When Major General Freemont ran for President in 1856, his Republican promoters issued small adhesive labels resembling stamps and bearing his portrait and the words: “Liberty and Union.” These were printed in black on white and pink paper and are exceedingly rare “on cover.” Another Freemont campaign sticker, unillustrated, read: “Free Land, Free Labor, Freemont!”
Songs and poems were used on many envelopes. Collectors have found seventy-four different poems, including that classic, “My Last Seegar.”
Army corps insignia, state coats-of-arms and flags, camp scenes and battle scenes turn up occasionally. A series of 12 scenes records the Battle of Gettysburg. Other envelopes show artillery flashing and horses rearing at the “Siege and Capture of Fort Donelson,” the “Advance of General McClellan on Richmond,” or the “Battle of Pittsburgh Landing or Shiloh.” It took a dozen envelopes to depict the Battle of Mill Spring, Kentucky.
Fast action naval scenes include the “Sinking of the Stone Fleet off Charleston Harbor” and the “Great Battle between Ericcson’s Monitor and the Merrimac.”
Magnus took a large map of Alexandria, Va., ruled it off in sections and made up 27 different envelope designs with the segments. This made a puzzle which still intrigues Collector Clark who cleverly solved it a while back.

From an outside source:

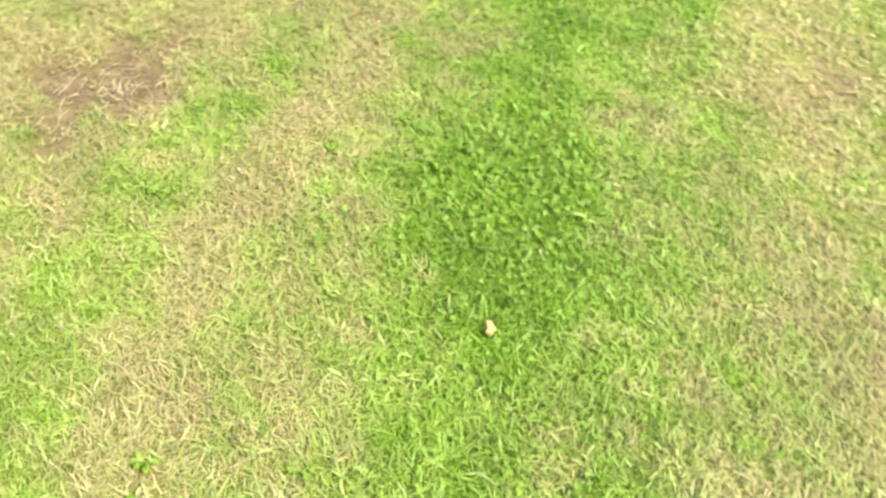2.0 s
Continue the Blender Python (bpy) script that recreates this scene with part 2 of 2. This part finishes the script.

These and other maps were among the all-over designs which supplanted the earlier corner designs and were the forerunners of the picture postcard. One all-over design series, “The Lincoln-Davis Prize Fight,” in several rounds, is among the best known caricatures.

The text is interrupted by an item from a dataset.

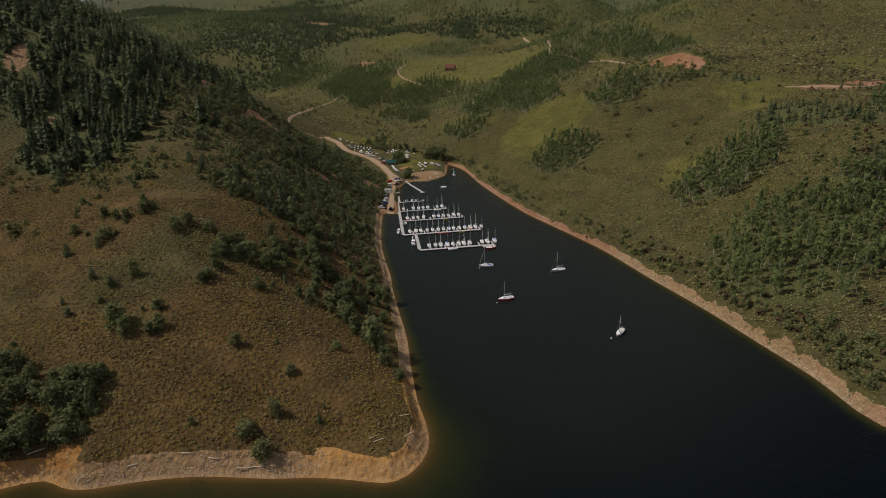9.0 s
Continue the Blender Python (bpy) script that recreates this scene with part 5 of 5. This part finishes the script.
hx = np.linspace(-188, -209, 90)
hy = np.interp(-hx, [188, 197, 212], [425, 437, 461])
leaf_points = np.c_[np.repeat(hx, 14), np.repeat(hy, 14), np.zeros(90 * 14)]
leaf_points += RNG.normal(0, 1, leaf_points.shape) * [0.55, 0.4, 0.25]
leaf_points[:, 2] += ground_z(leaf_points[:, 0], leaf_points[:, 1]) + 0.35
green = sprays(leaf_points, 0.34, RNG, np.array([0, 0, 0.9]))
tagged(new("reeds", sheet("reeds", green[0], green[1], OAK_LEAF, False)), "strip of green reeds between the lane and quay", "reeds", kind="stuff")

# driftwood on the shore of the headland
for lx, ly, ln, turn in ((-72.6, 204.7, 9.9, -55), (-124.7, 177.7, 5.9, -24), (-100.3, 188.5, 3.2, -38), (-48.2, 212.6, 3.2, -67), (-43.9, 233.0, 3.2, -16), (-49.4, 238.3, 3.3, -43), (-90.4, 197.4, 3.1, -61), (-50.9, 226.7, 3.0, -24), (-49.1, 226.5, 3.3, -29), (-84.4, 200.2, 3.8, -70), (30, 345, 4.5, 130)):
    log = tagged(new("driftwood_log"), "bleached driftwood log lying on the gravel shore", "log", "driftwood")
    bm = rod(bmesh.new(), (0, -ln / 2, 0.12), (0.15, ln / 2, 0.16), 0.16, 0.09, 7)
    part("bole", bm, GREY_WOOD, log)
    part("snag", rod(bmesh.new(), (0.03, ln * 0.1, 0.15), (0.5, ln * 0.28, 0.45), 0.06, 0.03, 5), GREY_WOOD, log)
    lz = float(height(np.array([lx]), np.array([ly]))[0]) + 0.05
    place(log, lx, ly, lz, turn)

# gravel and stones along the water
STONE = plain("shore_stone", (0.36, 0.278, 0.190), 0.9, 0, 0.4, 0.6)


def pebble(rng):
    v = np.array([(1, 0, 0), (-1, 0, 0), (0, 1, 0), (0, -1, 0), (0, 0, 0.7)], float) * rng.uniform(0.6, 1.2, (5, 1)) - [0, 0, 0.12]
    return v, np.array([(0, 2, 4), (2, 1, 4), (1, 3, 4), (3, 0, 4)])


pick, off = RNG.randint(0, len(SHORE_RIM), 70000), np.abs(RNG.normal(0, 3.2, 70000)) + 0.15
xx, yy = SHORE_RIM[pick, 0] + TO_LAND[pick, 0] * off, SHORE_RIM[pick, 1] + TO_LAND[pick, 1] * off
slide = RNG.uniform(-0.6, 0.6, len(xx))
xx, yy = xx + heading[pick, 0] * slide, yy + heading[pick, 1] * slide
d = shore_distance(xx, yy)
ok = (d > 0.1) & (d < 7) & (cover_fields(xx, yy, d)[0] > 0.45) & (np.hypot(xx + 211, yy - 492) > 32) & (along_lane(xx, yy)[0] > 8) & (RNG.uniform(0, 1, len(xx)) < np.maximum(0.12 + 0.88 * smooth(-40, 0, xx + 0.2 * (yy - 300)), np.maximum(0.7 * (yy > 258), 0.9 * (xx > -112) * (xx < -58) * (yy < 222))))
xx, yy, d = xx[ok][:26000], yy[ok][:26000], d[ok][:26000]
swarm("shore_stones", [pebble(np.random.RandomState(k)) for k in range(6)], STONE, xx, yy, height(xx, yy, d) + 0.04, 0.10 + 0.34 * RNG.uniform(0, 1, len(xx)) ** 2.2, RNG, "loose stones and gravel along the waterline", "stones")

Harper’s Weekly, source of many an envelope design, supplied another well-known caricature: a bulldog (Scott) guarding a piece of meat (Washington) and asking a terrier (“Jeff”), “Why don’t you take it?”

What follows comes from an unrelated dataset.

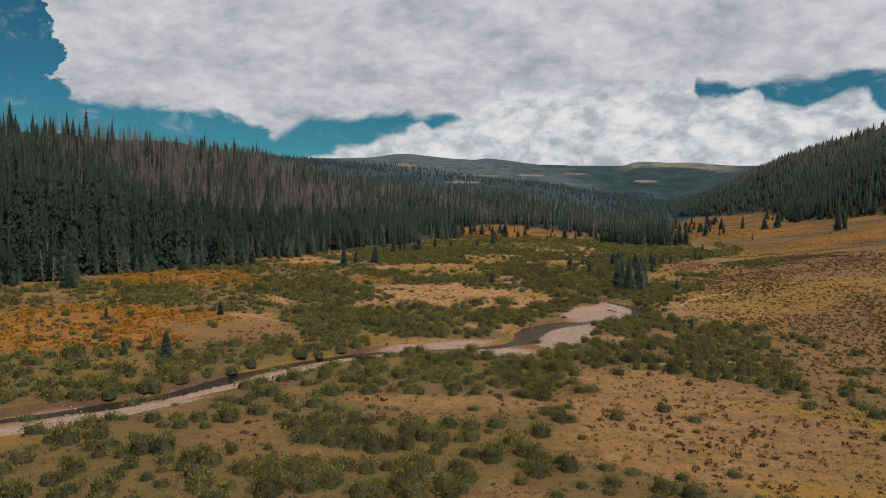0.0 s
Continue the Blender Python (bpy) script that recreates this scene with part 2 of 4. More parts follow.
def fbm(x, y, size, seed=0, octaves=4):
    """Noise from 0 to 1 about 0.5, with features of about that size in metres."""
    total, amp, norm = 0.0, 1.0, 0.0
    for k in range(octaves):
        total = total + amp * value_noise(x / size * 2**k, y / size * 2**k, seed + 17 * k)
        norm, amp = norm + amp, amp * 0.5
    return total / norm


def smooth(a, b, v):
    s = np.clip((v - a) / (b - a), 0, 1)
    return s * s * (3 - 2 * s)


CREEK = [(-100, 22), (-75, 45), (-54, 66), (-43, 79), (-37, 94), (-26, 108), (-14, 115), (-6, 119), (0, 126), (1, 137), (6, 146), (12, 152),
         (19, 158), (25, 167), (25, 177), (20, 185), (14, 193), (11, 199), (7, 206), (3, 212), (-3, 214), (-11, 213), (-17, 218), (-15, 224), (-10, 231),
         (-5, 238), (1, 242), (8, 250), (12, 262), (16, 273), (22, 285), (30, 298), (40, 313), (52, 331), (68, 358), (79, 377), (97, 402), (112, 440), (120, 500)]
BROOK = [(-5, 239), (-8, 245), (-10, 251), (-6, 262), (0, 275), (5, 283), (8, 288), (10, 294), (8, 300), (5, 305), (1, 313), (-2, 323), (-3, 332), (-8, 342), (-4, 352), (4, 362)]


def rounded(points, steps=6):
    """A smooth line through the points."""
    p = np.array([points[0], *points, points[-1]], float)
    out = []
    for k in range(1, len(p) - 2):
        for s in np.arange(steps) / steps:
            a, b, c, d = p[k - 1], p[k], p[k + 1], p[k + 2]
            out.append(0.5 * (2 * b + (c - a) * s + (2 * a - 5 * b + 4 * c - d) * s**2 + (3 * b - a - 3 * c + d) * s**3))
    return np.array([*out, p[-2]])


CREEK_LINE, BROOK_LINE = rounded(CREEK), rounded(BROOK)


def near_line(x, y, line):
    """The distance to a line and the place along it, from 0 to 1."""
    shape = np.shape(x)
    x, y = np.ravel(x).astype(float), np.ravel(y).astype(float)
    best, along = np.full(len(x), 1e9), np.zeros(len(x))
    reach = 26.0
    order = np.argsort(y, kind="stable")
    ys = y[order]
    for k in range(len(line) - 1):
        a, b = line[k], line[k + 1]
        some = order[np.searchsorted(ys, min(a[1], b[1]) - reach) : np.searchsorted(ys, max(a[1], b[1]) + reach)]
        some = some[np.abs(x[some] - 0.5 * (a[0] + b[0])) < reach + 0.5 * abs(a[0] - b[0])]
        ab = b - a
        px, py = x[some], y[some]
        u = np.clip(((px - a[0]) * ab[0] + (py - a[1]) * ab[1]) / (ab @ ab), 0, 1)
        d = np.hypot(px - a[0] - u * ab[0], py - a[1] - u * ab[1])
        less = d < best[some]
        best[some[less]], along[some[less]] = d[less], (k + u[less]) / (len(line) - 1)
    return best.reshape(shape), along.reshape(shape)


def creek_half(along):
    """Half the width of the water along the creek."""
    return np.interp(along, [0, 0.10, 0.17, 0.20, 0.25, 0.33, 0.42, 0.50, 0.55, 0.60, 0.66, 0.75, 0.85, 1], [2.0, 2.0, 1.7, 2.2, 3.4, 2.6, 2.2, 1.5, 2.1, 1.8, 2.1, 2.0, 1.9, 1.5])


def oval(x, y, cx, cy, rx, ry, turn=0.0, ragged=0.35, seed=3, size=7.0):
    """1 inside an oval patch of land with a ragged edge, 0 outside."""
    c, s = math.cos(radians(turn)), math.sin(radians(turn))
    out = np.zeros(np.shape(x))
    reach = max(rx, ry) * (1.14 + ragged)
    near = (np.abs(x - cx) < reach) & (np.abs(y - cy) < reach)
    if near.any():
        px, py = x[near], y[near]
        far_off = np.hypot(((px - cx) * c + (py - cy) * s) / rx, (-(px - cx) * s + (py - cy) * c) / ry)
        out[near] = smooth(1.12, 0.88, far_off + ragged * 2 * (fbm(px, py, size, seed) - 0.5))
    return out


BARS = [(15.8, 167, 15.0, 6.2, 66), (7.6, 132.5, 13.8, 5.0, 75), (-3.0, 114, 5.2, 3.5, 15), (-14.6, 117.6, 11.0, 1.5, 34), (-34.6, 87, 14, 1.7, 60), (-47.0, 66, 14, 2.0, 50),
        (-9.3, 221.8, 5.0, 3.8, 40), (-2, 238.5, 8, 1.5, 30), (17.5, 270, 5.5, 1.4, 66), (-14.0, 217, 3, 2, 0), (-8, 233.5, 5, 1.2, 45), (-27.5, 102, 8, 1.2, 42)]
# thickets of willow and open grass, from the near end of the valley to the far one: x, y, half width, half depth, turn
DENSE = [
    (-12, 56, 10.5, 3.5, 17), (17, 60, 3, 2, -11), (-12, 68, 10, 4.5, 14), (-49, 69, 8, 3, 38), (-46, 80, 12, 3, 32), (1, 91, 4.5, 3.5, 2),
    (-14, 92, 10, 6.5, 12), (-13, 92, 11, 8.5, 15), (2, 93, 5, 6, 2), (-46, 101, 8, 7.5, 26), (-5, 102, 11, 7, 7), (34, 102, 4, 3, -22),
    (10, 104, 5.5, 5.5, -5), (26, 104, 3.5, 4, -16), (35, 105, 5, 7.5, -16), (-36, 109, 11, 6.5, 27), (11, 112, 5.5, 12, -3)]
DENSE += [
    (18, 113, 4.5, 5, -9), (36, 116, 4.5, 3.5, -20), (14, 116, 8, 2.5, -12), (32, 120, 7, 10, -13), (-31, 121, 9, 10, 21), (-37, 125, 6.5, 5, 30),
    (-21, 126, 9, 5.5, 19), (20, 129, 6, 8.5, -9), (-20, 136, 5.5, 3.5, 20), (32, 137, 3, 12.5, -15), (-19, 138, 14, 11.5, 12),
    (-43, 138, 10, 7, 29), (-39, 139, 13, 22.5, 17), (41, 139, 6.5, 11.5, -19), (-4, 139, 3.5, 2, 4), (34, 141, 6.5, 6, -21), (15, 143, 2.5, 5, -15)]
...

The collector who wanders into the field of Civil War “patriotics” soon finds himself gathering not only the propaganda envelopes and letter paper, but song books, song sheets, campaign badges, political cards, printed silk ribbons and handkerchiefs, and even paper collars and cuffs. They all add up to a picture of that blood-stirring time when patriotism and fighting spirit ran high — as they do today.